4. What is feature selection? Discuss any two feature selection techniques used to get optimal feature combinations. Feature selection is the process of selecting a subset of relevant features from a larger set of features in a dataset. The main objective of feature selection is to improve the accuracy and efficiency of machine learning models by reducing the dimensionality of the dataset. There are several feature selection techniques available, but two of the most commonly used are: (A) Recursive Feature Elimination (RFE): RFE is a backward feature selection technique that recursively eliminates the least important features from the dataset until the desired number of features is obtained. The algorithm starts by training a machine learning model on the full dataset and then ranking the importance of each feature based on their contribution to the model. The least important feature is then eliminated, and the model is retrained on the reduced dataset. This process is repeated until the desired number of features is obtained. RFE is a popular feature selection technique because it is simple and effective. It can be used with any machine learning model and can handle both linear and non-linear models. However, it can be computationally expensive for large datasets and may not always result in the optimal feature subset. (B) Principal Component Analysis (PCA): PCA is a dimensionality reduction technique that can also be used for feature selection. PCA transforms the original dataset into a new set of features that are a linear combination of the original features. The new features, called principal components, are selected based on their ability to explain the maximum amount of variance in the data. PCA is useful for feature selection because it can reduce the dimensionality of the dataset without losing too much information. However, it is best suited for datasets with highly correlated features and may not work well with datasets that have a mix of correlated and uncorrelated features. **5. Differentiate between:

  1. Two Tail Test and One Tail Test
  2. Type I Error and Type II Error** A. Two Tail Test and One Tail Test: A hypothesis test is used to determine if a statistical hypothesis about a population is supported by the sample data. There are two types of hypothesis tests based on the directionality of the hypothesis:  Two Tail Test: A two-tailed test is used when the null hypothesis can be rejected in both directions. It is used when the hypothesis is that there is a difference between two groups, but the direction of the difference is not specified. The p-value in a two-tailed test is divided equally between both tails of the distribution.

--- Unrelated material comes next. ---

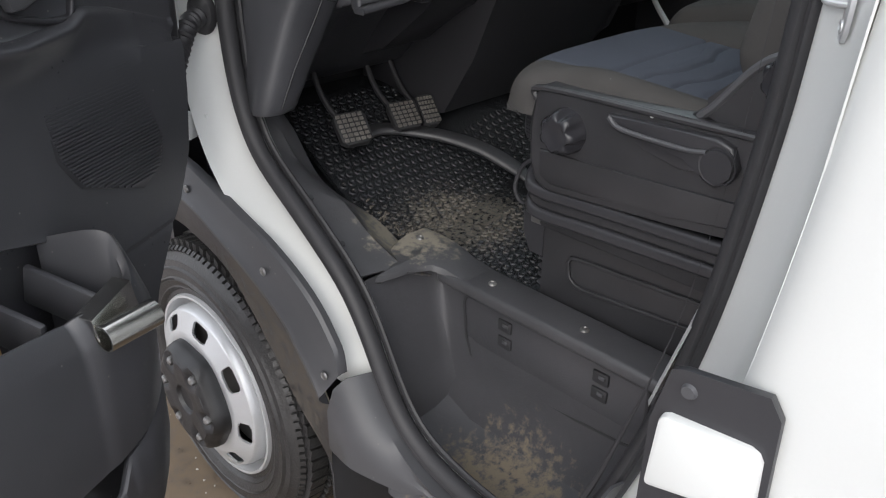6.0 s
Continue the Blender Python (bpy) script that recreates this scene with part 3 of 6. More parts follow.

 One Tail Test: A one-tailed test is used when the null hypothesis can only be rejected in one direction. It is used when the hypothesis is that there is a difference between two groups, and the direction of the difference is specified. The p-value in a one-tailed test is calculated only for one tail of the distribution.  B. Type I Error and Type II Error: Type I and Type II errors are two types of errors that can occur in hypothesis testing.  Type I Error: Type I error occurs when the null hypothesis is rejected when it is actually true. It is also known as a false positive error or an alpha error. The probability of a type I error is denoted by alpha (α) and is usually set at 0.05 or 0.01.  Type II Error: Type II error occurs when the null hypothesis is not rejected when it is actually false. It is also known as a false negative error or a beta error. The probability of a type II error is denoted by beta (β) and depends on the sample size, effect size, and level of significance. Hypothesis testing is an important statistical technique used to determine if a statistical hypothesis about a population is supported by the sample data. Two Tail Test and One Tail Test are two types of hypothesis tests based on the directionality of the hypothesis, while Type I Error and Type II Error are two types of errors that can occur in hypothesis testing. Understanding the differences between these terms is essential for conducting hypothesis testing and interpreting the results.

6. What is High-Dimensional Data? Explain one method used for High Dimensional Data representation for test. High-dimensional data refers to datasets with a large number of features or variables compared to the number of samples. High-dimensional data is common in many fields, including computer vision, bioinformatics, and finance. The high dimensionality of the data poses a challenge for data analysis and visualization, as traditional methods may not be suitable for such datasets. One popular method for high-dimensional data representation is Principal Component Analysis (PCA). PCA is a dimensionality reduction technique that transforms the original dataset into a new set of features that are a linear combination of the original features. The new features, called principal components, are selected based on their ability to explain the maximum amount of variance in the data. PCA can be used for both visualization and data analysis. PCA works by finding the direction of maximum variance in the data and projecting the data onto that direction. The first principal component is the direction of maximum variance, and each subsequent principal component is orthogonal to the previous components and captures the remaining variance in the data. The resulting principal components can be used to represent the high- dimensional data in a lower-dimensional space while preserving most of the information.